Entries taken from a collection
* * * * * * *
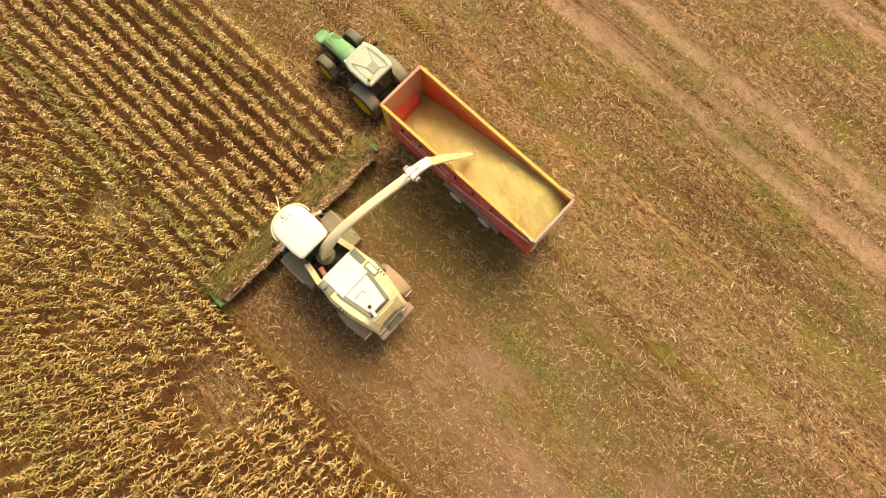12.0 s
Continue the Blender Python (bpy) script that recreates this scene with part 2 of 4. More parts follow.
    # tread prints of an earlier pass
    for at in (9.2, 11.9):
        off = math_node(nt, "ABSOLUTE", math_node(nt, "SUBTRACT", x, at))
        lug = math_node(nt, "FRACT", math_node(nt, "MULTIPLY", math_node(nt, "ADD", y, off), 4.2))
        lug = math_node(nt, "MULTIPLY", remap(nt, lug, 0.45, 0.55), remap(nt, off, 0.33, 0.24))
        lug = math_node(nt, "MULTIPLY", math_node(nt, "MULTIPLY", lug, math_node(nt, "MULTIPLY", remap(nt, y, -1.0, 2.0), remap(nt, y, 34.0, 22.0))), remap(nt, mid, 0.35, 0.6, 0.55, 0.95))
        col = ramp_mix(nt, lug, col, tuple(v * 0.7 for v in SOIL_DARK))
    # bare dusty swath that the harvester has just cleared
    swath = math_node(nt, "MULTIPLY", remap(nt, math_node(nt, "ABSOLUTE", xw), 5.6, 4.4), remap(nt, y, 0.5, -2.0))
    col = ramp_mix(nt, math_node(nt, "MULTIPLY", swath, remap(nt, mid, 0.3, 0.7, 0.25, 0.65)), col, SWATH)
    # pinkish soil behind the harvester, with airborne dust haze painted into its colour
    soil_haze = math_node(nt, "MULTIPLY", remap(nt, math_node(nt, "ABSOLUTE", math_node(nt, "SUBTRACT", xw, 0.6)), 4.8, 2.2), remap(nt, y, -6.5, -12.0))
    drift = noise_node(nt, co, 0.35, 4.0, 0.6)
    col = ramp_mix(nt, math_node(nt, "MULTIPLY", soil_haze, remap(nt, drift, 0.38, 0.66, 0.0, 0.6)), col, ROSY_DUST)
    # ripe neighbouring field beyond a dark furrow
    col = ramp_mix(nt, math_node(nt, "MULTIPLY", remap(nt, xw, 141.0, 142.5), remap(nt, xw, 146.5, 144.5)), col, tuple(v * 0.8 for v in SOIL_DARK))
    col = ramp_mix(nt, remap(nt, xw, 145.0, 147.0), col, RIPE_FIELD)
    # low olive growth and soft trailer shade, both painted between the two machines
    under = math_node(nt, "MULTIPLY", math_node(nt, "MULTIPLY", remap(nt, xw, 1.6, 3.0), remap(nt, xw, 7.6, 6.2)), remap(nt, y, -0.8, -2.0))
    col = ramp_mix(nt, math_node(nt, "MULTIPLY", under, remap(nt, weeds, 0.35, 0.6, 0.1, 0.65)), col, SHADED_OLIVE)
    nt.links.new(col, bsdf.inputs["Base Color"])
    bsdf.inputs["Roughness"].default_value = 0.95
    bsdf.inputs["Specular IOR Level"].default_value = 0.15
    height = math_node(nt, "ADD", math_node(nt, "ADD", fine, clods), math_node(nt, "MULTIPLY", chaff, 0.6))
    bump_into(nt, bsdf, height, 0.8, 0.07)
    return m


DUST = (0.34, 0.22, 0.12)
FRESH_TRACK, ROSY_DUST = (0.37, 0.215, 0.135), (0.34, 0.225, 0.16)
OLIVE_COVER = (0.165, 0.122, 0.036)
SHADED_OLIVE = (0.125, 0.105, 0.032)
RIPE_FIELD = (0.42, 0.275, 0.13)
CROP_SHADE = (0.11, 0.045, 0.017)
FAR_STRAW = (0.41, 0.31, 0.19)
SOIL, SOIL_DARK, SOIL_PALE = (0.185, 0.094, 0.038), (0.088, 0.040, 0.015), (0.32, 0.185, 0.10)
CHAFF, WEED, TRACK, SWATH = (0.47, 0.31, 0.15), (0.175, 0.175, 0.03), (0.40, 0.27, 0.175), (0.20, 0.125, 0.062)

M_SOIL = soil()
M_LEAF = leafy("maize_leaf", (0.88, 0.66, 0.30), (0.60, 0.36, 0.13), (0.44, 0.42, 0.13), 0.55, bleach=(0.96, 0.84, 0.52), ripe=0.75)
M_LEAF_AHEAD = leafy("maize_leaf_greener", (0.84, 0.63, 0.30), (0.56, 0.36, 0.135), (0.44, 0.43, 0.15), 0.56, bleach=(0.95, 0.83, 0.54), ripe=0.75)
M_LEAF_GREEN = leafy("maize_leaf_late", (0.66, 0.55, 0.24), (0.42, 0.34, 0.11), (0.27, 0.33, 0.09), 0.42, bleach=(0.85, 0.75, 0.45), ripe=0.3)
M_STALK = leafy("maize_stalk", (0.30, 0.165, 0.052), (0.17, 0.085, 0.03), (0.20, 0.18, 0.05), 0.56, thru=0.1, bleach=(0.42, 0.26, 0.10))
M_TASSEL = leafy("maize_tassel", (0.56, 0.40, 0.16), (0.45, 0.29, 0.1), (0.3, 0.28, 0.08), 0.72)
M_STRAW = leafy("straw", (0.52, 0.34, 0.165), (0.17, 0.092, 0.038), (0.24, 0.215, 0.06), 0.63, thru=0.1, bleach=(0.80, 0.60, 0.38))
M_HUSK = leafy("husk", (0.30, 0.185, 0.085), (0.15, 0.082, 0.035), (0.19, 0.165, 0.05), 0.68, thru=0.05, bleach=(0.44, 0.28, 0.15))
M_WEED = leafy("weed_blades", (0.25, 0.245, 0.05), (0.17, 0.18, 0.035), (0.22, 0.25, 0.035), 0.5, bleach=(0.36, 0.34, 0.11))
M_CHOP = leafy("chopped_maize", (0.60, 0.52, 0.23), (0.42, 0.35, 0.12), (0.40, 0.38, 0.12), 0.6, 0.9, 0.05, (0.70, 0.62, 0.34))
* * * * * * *
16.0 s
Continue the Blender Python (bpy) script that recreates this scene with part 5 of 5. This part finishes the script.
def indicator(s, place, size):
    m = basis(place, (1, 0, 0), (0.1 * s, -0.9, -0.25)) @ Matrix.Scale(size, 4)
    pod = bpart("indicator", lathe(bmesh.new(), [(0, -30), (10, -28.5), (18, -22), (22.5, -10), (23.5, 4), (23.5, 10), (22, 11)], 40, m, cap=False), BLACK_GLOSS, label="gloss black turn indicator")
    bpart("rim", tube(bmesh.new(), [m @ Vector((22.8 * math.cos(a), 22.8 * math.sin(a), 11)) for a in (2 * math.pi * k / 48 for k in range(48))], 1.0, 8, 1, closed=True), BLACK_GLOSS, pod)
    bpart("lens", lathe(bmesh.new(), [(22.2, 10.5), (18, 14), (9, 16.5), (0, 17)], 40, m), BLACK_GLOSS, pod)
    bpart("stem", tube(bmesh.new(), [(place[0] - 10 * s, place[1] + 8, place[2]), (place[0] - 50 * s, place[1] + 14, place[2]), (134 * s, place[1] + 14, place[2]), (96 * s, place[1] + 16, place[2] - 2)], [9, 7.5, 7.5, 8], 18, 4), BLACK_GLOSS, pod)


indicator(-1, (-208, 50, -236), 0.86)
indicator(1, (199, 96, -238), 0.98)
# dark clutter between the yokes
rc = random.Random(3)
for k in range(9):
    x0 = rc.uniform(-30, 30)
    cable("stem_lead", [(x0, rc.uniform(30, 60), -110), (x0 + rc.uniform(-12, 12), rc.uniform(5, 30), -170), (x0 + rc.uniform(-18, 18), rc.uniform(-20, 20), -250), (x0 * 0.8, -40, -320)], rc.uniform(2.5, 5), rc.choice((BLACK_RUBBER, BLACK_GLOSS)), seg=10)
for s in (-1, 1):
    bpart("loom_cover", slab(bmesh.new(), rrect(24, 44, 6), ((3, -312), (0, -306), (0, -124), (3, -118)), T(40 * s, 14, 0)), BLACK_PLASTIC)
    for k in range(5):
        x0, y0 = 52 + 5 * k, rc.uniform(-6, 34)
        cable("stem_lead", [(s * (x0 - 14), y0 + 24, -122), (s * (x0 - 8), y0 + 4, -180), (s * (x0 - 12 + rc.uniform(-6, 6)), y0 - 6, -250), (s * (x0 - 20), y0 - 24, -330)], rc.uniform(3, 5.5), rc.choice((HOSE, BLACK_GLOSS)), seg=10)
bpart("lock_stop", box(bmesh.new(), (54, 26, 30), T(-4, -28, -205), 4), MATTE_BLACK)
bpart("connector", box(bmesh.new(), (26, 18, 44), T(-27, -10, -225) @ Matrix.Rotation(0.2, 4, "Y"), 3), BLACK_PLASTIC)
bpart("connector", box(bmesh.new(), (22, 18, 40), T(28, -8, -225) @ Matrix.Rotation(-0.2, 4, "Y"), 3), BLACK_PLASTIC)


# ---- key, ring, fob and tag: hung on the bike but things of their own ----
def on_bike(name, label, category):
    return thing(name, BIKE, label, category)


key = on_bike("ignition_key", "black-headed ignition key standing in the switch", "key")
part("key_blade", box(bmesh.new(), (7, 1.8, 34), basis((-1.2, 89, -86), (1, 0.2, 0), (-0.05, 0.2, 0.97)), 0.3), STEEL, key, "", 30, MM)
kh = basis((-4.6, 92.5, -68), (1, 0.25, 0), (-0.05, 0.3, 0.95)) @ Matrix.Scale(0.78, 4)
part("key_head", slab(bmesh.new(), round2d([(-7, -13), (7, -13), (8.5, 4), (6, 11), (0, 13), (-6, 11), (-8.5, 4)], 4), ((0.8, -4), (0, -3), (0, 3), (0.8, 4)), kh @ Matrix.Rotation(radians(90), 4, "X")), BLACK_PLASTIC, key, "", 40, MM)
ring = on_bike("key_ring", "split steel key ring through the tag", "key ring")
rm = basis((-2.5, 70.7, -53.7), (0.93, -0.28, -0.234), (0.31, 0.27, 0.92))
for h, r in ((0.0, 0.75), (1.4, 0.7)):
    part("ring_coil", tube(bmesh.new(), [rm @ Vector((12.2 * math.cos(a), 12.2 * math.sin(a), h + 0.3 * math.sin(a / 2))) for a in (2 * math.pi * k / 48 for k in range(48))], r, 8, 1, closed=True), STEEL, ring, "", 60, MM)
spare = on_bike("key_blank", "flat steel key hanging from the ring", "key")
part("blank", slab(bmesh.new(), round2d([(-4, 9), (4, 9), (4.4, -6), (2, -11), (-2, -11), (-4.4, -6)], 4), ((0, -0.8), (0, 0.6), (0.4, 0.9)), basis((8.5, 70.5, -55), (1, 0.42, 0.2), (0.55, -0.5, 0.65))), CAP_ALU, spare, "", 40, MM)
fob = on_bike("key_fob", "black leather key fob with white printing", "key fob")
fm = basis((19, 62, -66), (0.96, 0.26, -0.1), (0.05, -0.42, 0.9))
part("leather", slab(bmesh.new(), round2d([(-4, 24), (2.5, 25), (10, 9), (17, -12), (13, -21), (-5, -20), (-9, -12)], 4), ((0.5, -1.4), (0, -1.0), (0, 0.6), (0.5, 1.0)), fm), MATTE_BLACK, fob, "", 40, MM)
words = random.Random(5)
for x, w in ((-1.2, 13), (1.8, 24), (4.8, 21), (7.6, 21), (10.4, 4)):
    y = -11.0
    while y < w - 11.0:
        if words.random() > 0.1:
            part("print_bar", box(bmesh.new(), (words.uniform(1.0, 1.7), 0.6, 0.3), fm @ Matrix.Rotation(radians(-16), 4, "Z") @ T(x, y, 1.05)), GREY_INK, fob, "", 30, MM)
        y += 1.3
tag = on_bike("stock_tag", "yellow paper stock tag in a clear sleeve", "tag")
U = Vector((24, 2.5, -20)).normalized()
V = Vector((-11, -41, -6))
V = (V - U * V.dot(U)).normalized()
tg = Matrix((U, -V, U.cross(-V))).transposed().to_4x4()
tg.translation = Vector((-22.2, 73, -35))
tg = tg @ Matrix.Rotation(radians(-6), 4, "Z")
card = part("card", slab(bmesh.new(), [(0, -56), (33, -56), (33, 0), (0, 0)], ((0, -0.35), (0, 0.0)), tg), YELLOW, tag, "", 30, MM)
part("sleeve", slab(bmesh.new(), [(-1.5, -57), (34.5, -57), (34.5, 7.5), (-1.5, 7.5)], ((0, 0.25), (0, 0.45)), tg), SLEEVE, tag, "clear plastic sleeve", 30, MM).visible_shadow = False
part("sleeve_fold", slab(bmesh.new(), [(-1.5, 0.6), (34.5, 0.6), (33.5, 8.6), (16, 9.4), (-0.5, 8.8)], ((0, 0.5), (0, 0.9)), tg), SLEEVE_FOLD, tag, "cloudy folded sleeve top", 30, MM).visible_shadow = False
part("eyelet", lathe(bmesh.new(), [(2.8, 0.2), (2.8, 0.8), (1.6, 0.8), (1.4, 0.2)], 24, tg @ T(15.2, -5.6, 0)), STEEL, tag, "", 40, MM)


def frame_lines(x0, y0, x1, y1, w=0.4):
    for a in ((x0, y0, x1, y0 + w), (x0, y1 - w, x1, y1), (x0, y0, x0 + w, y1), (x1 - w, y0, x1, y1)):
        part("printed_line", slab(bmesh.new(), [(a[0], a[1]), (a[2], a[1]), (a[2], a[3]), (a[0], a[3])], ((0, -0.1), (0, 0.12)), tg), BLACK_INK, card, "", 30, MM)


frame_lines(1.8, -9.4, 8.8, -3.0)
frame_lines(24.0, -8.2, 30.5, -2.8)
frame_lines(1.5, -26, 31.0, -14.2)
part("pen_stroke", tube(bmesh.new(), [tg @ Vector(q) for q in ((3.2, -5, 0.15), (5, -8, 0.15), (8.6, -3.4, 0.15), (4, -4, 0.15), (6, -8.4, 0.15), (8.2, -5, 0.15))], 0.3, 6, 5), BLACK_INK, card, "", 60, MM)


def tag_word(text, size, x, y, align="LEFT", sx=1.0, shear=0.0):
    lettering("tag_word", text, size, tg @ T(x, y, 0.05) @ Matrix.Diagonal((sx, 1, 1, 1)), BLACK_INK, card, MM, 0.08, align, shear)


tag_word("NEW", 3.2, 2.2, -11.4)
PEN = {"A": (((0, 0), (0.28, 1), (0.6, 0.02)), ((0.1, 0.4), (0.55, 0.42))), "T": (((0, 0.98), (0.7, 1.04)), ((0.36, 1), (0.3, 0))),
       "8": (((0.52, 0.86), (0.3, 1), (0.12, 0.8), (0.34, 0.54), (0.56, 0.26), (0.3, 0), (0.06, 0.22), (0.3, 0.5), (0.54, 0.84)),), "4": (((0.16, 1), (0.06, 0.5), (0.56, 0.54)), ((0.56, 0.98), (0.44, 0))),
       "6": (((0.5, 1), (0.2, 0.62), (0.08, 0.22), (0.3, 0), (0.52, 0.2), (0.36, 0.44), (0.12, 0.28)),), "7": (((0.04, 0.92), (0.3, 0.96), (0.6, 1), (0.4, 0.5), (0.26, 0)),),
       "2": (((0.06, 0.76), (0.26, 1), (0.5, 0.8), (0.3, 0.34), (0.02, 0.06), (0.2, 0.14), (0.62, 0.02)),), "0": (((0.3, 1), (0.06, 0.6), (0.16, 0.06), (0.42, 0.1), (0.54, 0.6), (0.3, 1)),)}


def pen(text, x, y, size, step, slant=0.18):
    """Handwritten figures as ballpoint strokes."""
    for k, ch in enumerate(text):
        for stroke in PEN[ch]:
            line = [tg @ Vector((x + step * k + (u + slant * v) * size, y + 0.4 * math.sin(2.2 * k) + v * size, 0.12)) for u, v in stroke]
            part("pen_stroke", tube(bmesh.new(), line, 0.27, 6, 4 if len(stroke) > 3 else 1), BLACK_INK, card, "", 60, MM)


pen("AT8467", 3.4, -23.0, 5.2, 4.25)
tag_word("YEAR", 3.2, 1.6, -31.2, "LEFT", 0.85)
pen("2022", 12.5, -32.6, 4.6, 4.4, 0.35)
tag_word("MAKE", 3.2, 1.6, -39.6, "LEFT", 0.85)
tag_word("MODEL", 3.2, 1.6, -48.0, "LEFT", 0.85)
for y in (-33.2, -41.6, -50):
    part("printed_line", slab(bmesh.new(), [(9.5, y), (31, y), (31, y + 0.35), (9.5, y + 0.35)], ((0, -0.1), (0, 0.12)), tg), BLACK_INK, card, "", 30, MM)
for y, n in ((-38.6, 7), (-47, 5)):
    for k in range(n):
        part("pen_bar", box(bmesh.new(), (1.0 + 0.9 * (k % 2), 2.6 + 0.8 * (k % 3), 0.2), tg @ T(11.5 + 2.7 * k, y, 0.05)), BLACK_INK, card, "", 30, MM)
* * * * * * *
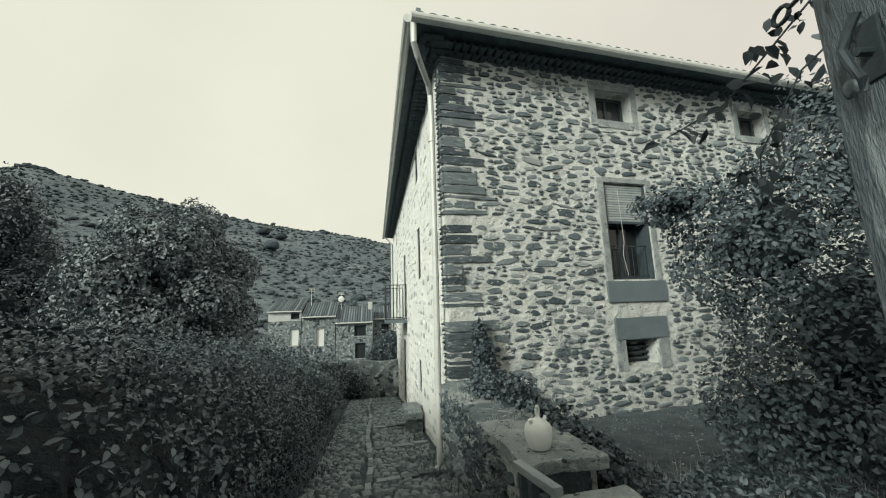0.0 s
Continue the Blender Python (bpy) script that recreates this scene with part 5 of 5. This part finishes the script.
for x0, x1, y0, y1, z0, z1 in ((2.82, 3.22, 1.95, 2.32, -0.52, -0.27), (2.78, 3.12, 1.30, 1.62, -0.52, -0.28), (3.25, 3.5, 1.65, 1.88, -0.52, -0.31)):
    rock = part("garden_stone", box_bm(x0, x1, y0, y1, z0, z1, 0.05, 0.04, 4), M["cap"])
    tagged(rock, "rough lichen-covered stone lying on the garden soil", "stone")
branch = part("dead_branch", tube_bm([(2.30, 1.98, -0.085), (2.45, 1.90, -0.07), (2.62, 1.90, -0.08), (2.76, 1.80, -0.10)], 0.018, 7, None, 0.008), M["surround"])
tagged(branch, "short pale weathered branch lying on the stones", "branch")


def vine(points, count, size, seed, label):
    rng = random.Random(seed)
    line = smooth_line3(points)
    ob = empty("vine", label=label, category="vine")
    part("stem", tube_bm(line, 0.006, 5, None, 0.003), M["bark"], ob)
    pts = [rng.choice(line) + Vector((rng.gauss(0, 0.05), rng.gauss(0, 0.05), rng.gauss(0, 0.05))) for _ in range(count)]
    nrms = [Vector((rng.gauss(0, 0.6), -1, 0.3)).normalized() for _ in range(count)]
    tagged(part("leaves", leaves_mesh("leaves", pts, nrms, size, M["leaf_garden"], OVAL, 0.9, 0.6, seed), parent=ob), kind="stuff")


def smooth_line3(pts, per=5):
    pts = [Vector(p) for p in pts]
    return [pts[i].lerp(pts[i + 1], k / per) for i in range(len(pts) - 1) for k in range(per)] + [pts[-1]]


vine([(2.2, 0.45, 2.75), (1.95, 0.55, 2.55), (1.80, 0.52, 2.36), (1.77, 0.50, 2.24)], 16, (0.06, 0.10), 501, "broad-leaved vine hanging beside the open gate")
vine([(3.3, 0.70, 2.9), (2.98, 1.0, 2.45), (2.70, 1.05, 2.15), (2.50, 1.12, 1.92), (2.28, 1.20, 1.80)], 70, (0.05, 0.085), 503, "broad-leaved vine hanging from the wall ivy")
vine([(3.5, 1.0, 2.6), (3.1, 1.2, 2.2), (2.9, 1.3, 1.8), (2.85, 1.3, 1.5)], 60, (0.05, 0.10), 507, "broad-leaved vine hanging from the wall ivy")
* * * * * * *
Check each line of the material above for "that" and say how many lines contain it, giving the number alone.

4